We live in an age which thinks it understands things, but in our lack of appreciation of mystery we display our folly. We think that romance is just about hormones, and that marriage is just a romantic choice – but that provides marriage with only a very shallow foundation. It reduces marriage to a thing merely personal, and temporary. It loses the mystery, and dispenses with wonder.
A more common wedding text than Proverbs 30 is Paul’s instruction about marriage in Ephesians 5: A man shall leave his father and mother and hold fast to his wife, and the two shall become one flesh. This mystery is profound…
What is it about marriage that is a mystery? The answer is given in how Paul continues the sentence: This mystery is profound, and I am saying that it refers to Christ and the church. It is a mystery that Christ – God himself – should be united with people like us! And this is the model for marriage: that two people as different and distinct as a man and a woman are from one another can be united as one flesh.

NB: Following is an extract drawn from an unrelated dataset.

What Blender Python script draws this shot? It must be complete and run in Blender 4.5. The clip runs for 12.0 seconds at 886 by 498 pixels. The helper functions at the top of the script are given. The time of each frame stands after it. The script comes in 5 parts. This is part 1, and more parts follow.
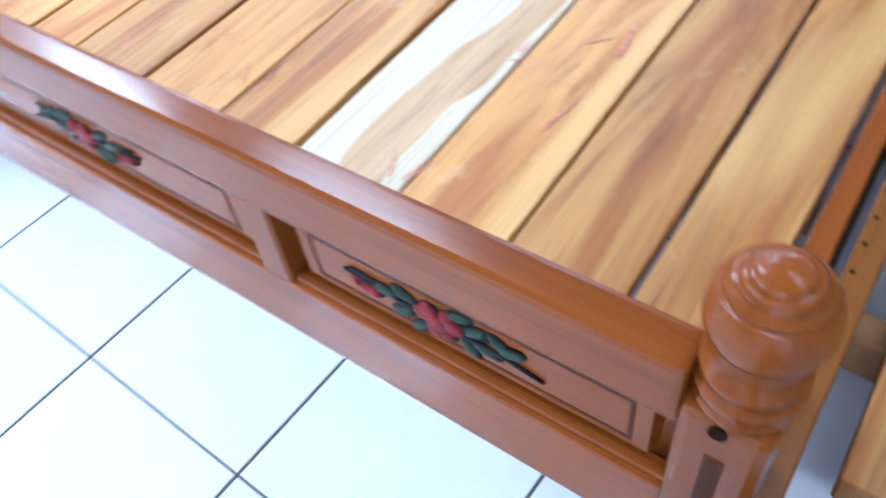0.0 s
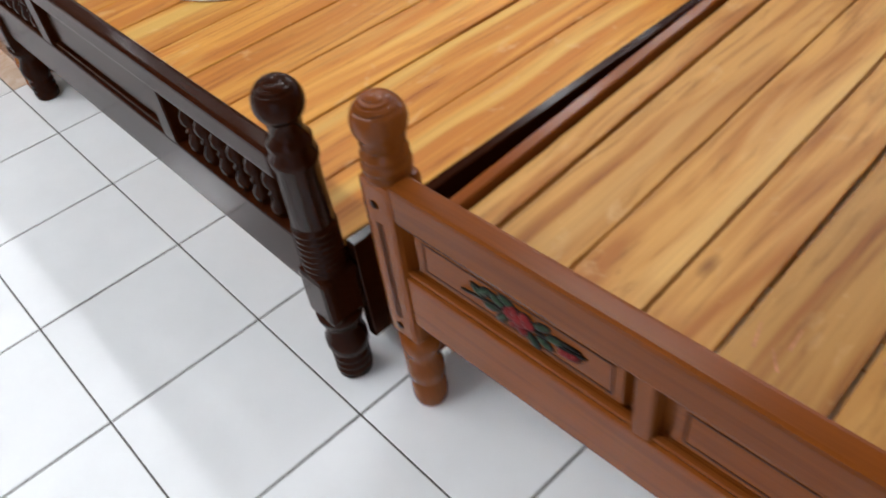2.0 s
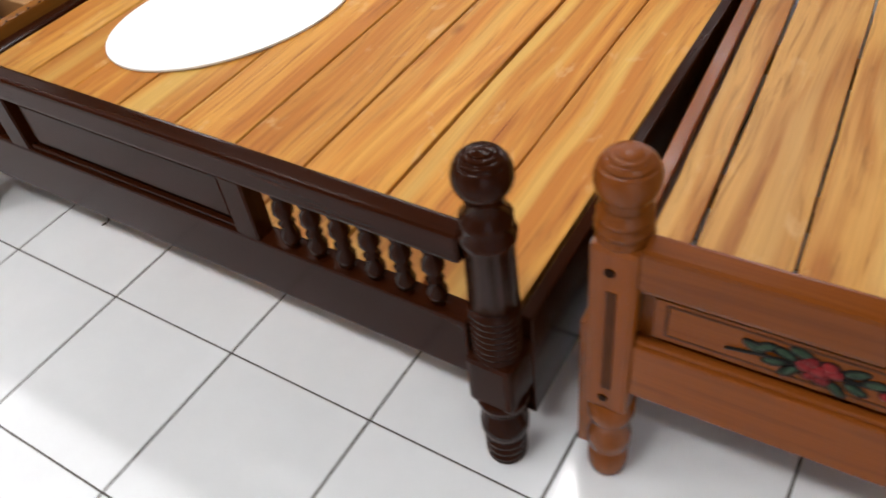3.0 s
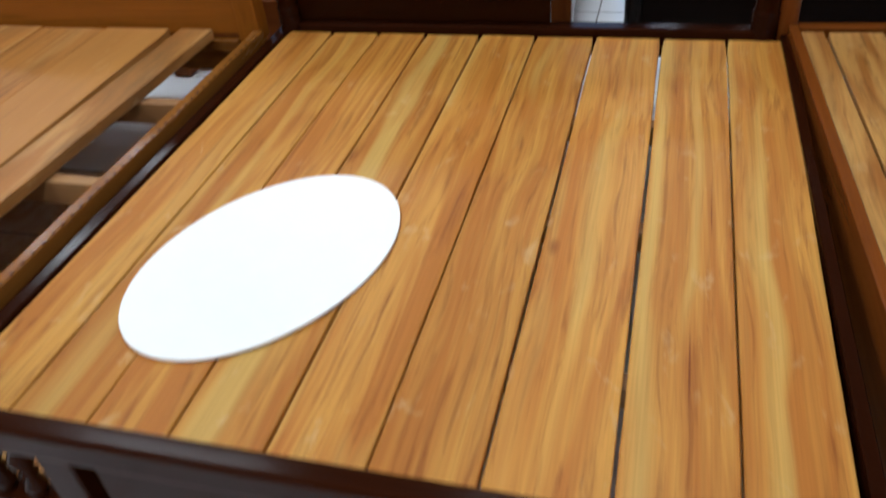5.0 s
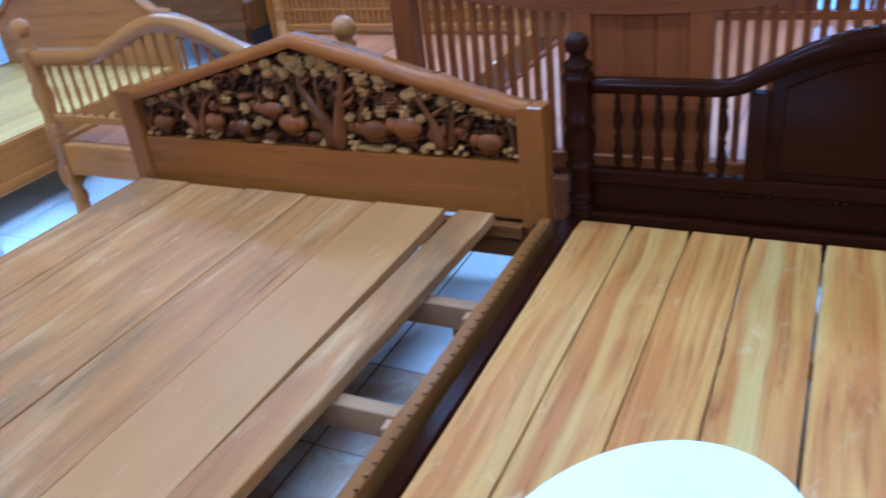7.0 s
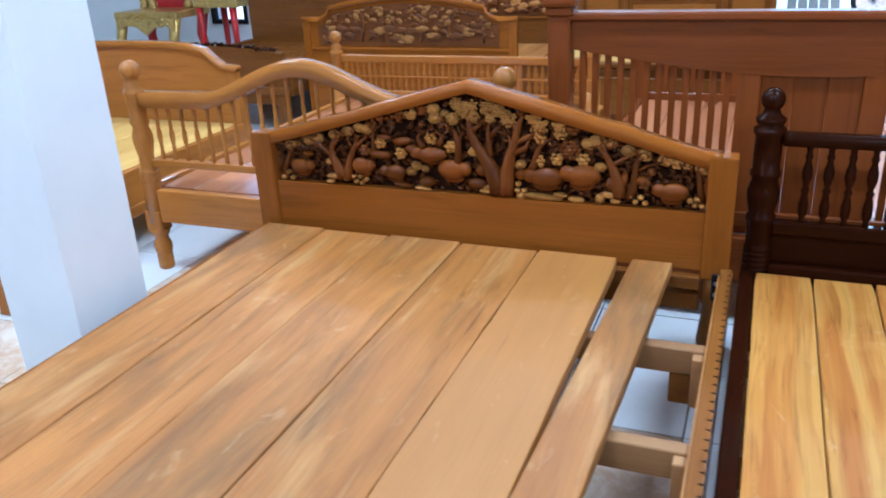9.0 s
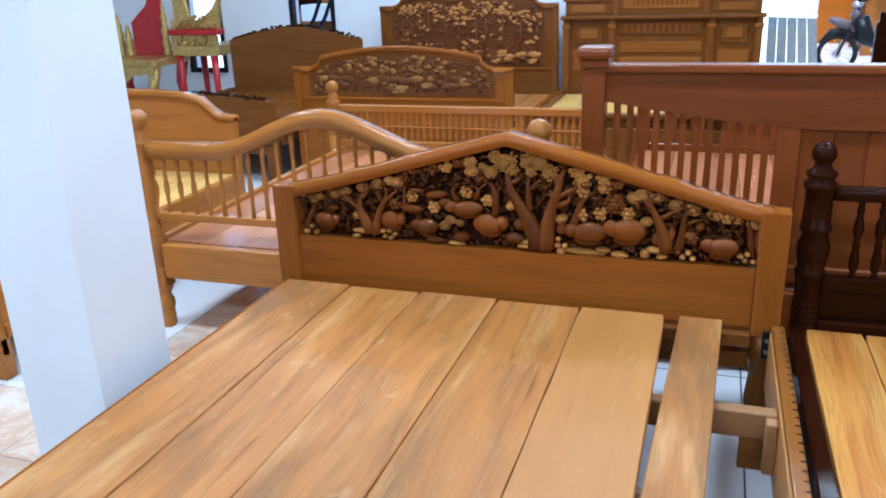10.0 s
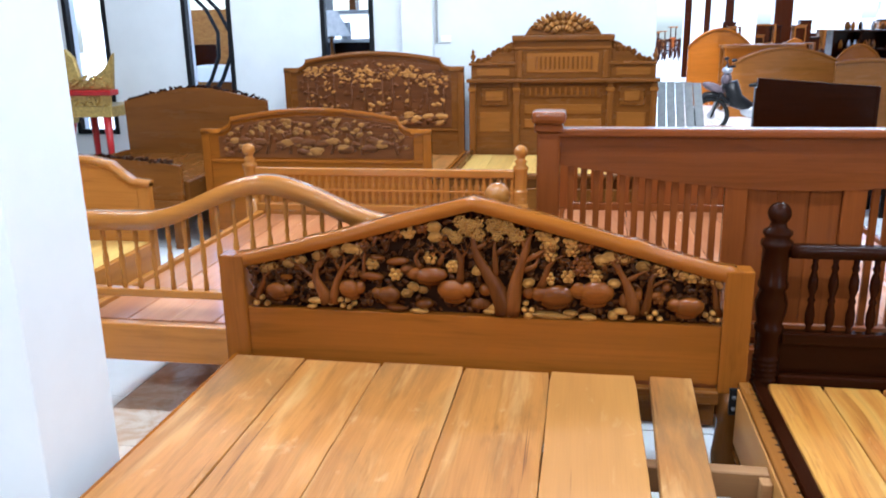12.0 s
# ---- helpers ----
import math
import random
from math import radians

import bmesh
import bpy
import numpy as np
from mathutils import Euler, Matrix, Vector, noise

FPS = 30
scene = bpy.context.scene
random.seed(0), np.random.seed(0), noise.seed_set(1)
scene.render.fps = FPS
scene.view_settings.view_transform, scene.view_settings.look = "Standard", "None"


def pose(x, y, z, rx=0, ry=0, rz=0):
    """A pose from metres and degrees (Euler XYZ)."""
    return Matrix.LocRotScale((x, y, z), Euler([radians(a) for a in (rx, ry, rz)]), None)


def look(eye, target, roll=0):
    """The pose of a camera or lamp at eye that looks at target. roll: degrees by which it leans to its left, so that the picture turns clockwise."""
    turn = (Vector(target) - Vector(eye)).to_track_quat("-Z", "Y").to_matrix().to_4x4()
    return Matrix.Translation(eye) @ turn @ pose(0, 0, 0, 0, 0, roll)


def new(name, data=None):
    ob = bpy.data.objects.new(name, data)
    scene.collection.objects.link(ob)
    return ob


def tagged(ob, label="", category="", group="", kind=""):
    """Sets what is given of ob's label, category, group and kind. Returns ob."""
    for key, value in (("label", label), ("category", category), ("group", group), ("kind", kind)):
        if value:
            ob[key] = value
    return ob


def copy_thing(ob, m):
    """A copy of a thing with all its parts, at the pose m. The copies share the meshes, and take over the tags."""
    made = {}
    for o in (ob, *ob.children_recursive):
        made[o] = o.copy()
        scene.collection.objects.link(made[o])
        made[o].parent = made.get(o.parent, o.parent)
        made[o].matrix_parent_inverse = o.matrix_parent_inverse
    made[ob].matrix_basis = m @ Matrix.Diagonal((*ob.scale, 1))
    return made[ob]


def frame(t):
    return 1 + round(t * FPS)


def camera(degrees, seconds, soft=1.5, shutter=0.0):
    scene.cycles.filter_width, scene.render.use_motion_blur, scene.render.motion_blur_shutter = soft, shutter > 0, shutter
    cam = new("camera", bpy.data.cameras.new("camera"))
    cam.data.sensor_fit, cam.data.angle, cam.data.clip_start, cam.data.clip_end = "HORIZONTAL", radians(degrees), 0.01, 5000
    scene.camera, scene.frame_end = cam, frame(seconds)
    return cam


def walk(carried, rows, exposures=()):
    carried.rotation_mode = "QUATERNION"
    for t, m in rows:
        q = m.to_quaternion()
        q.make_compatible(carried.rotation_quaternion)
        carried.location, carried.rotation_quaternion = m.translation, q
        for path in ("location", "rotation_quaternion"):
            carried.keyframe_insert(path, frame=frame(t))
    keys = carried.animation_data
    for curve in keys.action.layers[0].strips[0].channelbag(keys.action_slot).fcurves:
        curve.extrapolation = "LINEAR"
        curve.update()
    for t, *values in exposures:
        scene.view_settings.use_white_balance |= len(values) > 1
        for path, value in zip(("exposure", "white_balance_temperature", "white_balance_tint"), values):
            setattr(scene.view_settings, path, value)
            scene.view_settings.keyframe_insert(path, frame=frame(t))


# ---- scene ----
cam = camera(58.0, 12.0, soft=1.8, shutter=0.5)
PATH = [
    (0.0, look((2.016, -0.241, 1.171), (1.100, 0.685, -0.346), -9.5)),
    (0.5, look((1.905, -0.301, 1.301), (0.956, 0.529, -0.252), -4.2)),
    (1.0, look((1.644, -0.428, 1.426), (0.592, 0.436, -0.039), -6.7)),
    (1.5, look((1.335, -0.463, 1.486), (0.182, 0.346, 0.065), -10.4)),
    (2.0, look((1.051, -0.512, 1.451), (-0.084, 0.355, 0.051), -8.3)),
    (2.5, look((0.753, -0.662, 1.473), (-0.240, 0.384, 0.088), -5.5)),
    (2.7, look((0.638, -0.691, 1.444), (-0.297, 0.388, 0.043), -7.3)),
    (4.3, look((-0.155, -0.833, 1.461), (-0.749, 0.486, 0.079), -7.4)),
    (4.5, look((-0.205, -0.778, 1.479), (-0.770, 0.595, 0.138), -8.2)),
    (5.0, look((-0.355, -0.613, 1.525), (-0.857, 0.884, 0.298), -6.5)),
    (5.5, look((-0.474, -0.452, 1.655), (-0.840, 1.083, 0.570), -5.3)),
    (6.0, look((-0.660, -0.393, 1.618), (-0.973, 1.346, 0.680), -2.2)),
    (6.5, look((-0.918, -0.390, 1.595), (-1.410, 1.296, 0.639), -1.4)),
    (7.0, look((-1.026, -0.280, 1.591), (-1.866, 1.268, 0.643), -7.2)),
    (7.5, look((-1.289, -0.301, 1.635), (-2.182, 1.198, 0.657), -5.4)),
    (7.7, look((-1.358, -0.318, 1.649), (-2.205, 1.217, 0.687), -4.8)),
    (9.3, look((-1.882, -0.655, 1.495), (-2.565, 1.085, 0.781), -3.3)),
    (9.5, look((-1.947, -0.642, 1.505), (-2.619, 1.113, 0.821), -3.8)),
    (10.0, look((-2.078, -0.611, 1.512), (-2.693, 1.175, 0.855), -2.0)),
    (10.5, look((-2.241, -0.625, 1.526), (-2.743, 1.205, 0.894), -2.0)),
    (11.0, look((-2.345, -0.639, 1.516), (-2.802, 1.191, 0.851), -1.7)),
    (11.5, look((-2.366, -0.614, 1.521), (-2.750, 1.254, 0.917), -1.1)),
    (12.0, look((-2.371, -0.598, 1.526), (-2.707, 1.302, 0.999), -1.0)),
]
EXPOSURE = [
    (0.0, 1.1, 4850, 10), (0.5, 0.8, 5200, 10), (1.0, 0.35, 5800, 12), (1.5, 0.05, 6200, 12), (2.0, -0.15, 6500, 13), (2.5, -0.15, 6700, 14), (4.5, -0.05, 6900, 15),
    (5.0, -0.45, 6000, 9), (5.5, -0.82, 5900, 4), (6.0, -0.55, 5900, 5), (6.5, -0.3, 4400, 4), (7.0, 0.02, 3700, 4), (7.5, 0.1, 4020, 4),
    (9.5, 0.22, 4950, 6), (10.5, 0.23, 4980, 6), (11.5, 0.30, 5020, 6), (12.0, 0.5, 5400, 7),
]
walk(cam, PATH, EXPOSURE)
# ---- daylight and lamps ----
world = bpy.data.worlds.new("daylight")
scene.world = world
world.use_nodes = True
wn = world.node_tree.nodes
sky = wn.new("ShaderNodeTexSky")
sky.sky_type, sky.sun_disc = "NISHITA", False
sky.sun_elevation, sky.sun_rotation = radians(55), radians(200)
sky.air_density, sky.dust_density = 1.0, 2.5
world.node_tree.links.new(sky.outputs[0], wn["Background"].inputs[0])
wn["Background"].inputs[1].default_value = 0.55
sun_data = bpy.data.lights.new("sun", "SUN")
sun_data.energy, sun_data.angle, sun_data.color = 3.0, radians(0.6), (1, 0.95, 0.88)
sun = new("sun", sun_data)
sun.matrix_world = look((0, -20, 30), (6, 0, 0))

# unseen ceiling tubes; places and powers are assumed, some lowered to darken corners
LAMP_POWER = {-1.6: 62, 1.6: 44, 4.0: 34, 5.6: 32}
DIM_TUBES = {(2.7, -1.6): 28, (2.7, 1.6): 10}
CEILING = 3.5
LAMP_SPOTS = [(x, y) for y in LAMP_POWER for x in (-5.4, -2.9, -0.5, 2.7) if y < 3 or x < 0] + [(0, 10.5), (3.5, 10.5), (0, 15), (3.5, 15)]


def lamp(x, y):
    data = bpy.data.lights.new("tube_light", "AREA")
    data.shape, data.size, data.size_y = "RECTANGLE", 1.2, 0.22
    data.energy, data.color = DIM_TUBES.get((x, y), LAMP_POWER.get(y, 35)), (0.93, 0.98, 1.0)
    ob = new("tube_light", data)
    ob.matrix_world = pose(x, y, CEILING - 0.09)
    return ob


for spot in LAMP_SPOTS:
    lamp(*spot)


# ---- materials ----
def nodes_of(name):
    m = bpy.data.materials.new(name)
    m.use_nodes = True
    t = m.node_tree
    return m, t, t.nodes["Principled BSDF"]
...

The student at Northwestern was wrong, and Agur is right. There is something too wonderful to understand about sex, and about marriage (and without sex there is no marriage). It is, and is meant to be, something of a mystery. And for the wise, this helps explain why, as we state in the marriage service, “Marriage is the only honourable and moral basis for sexual love.”
Proverbs 30:18-19 might look somewhat mysterious, but it is a great text for a wedding!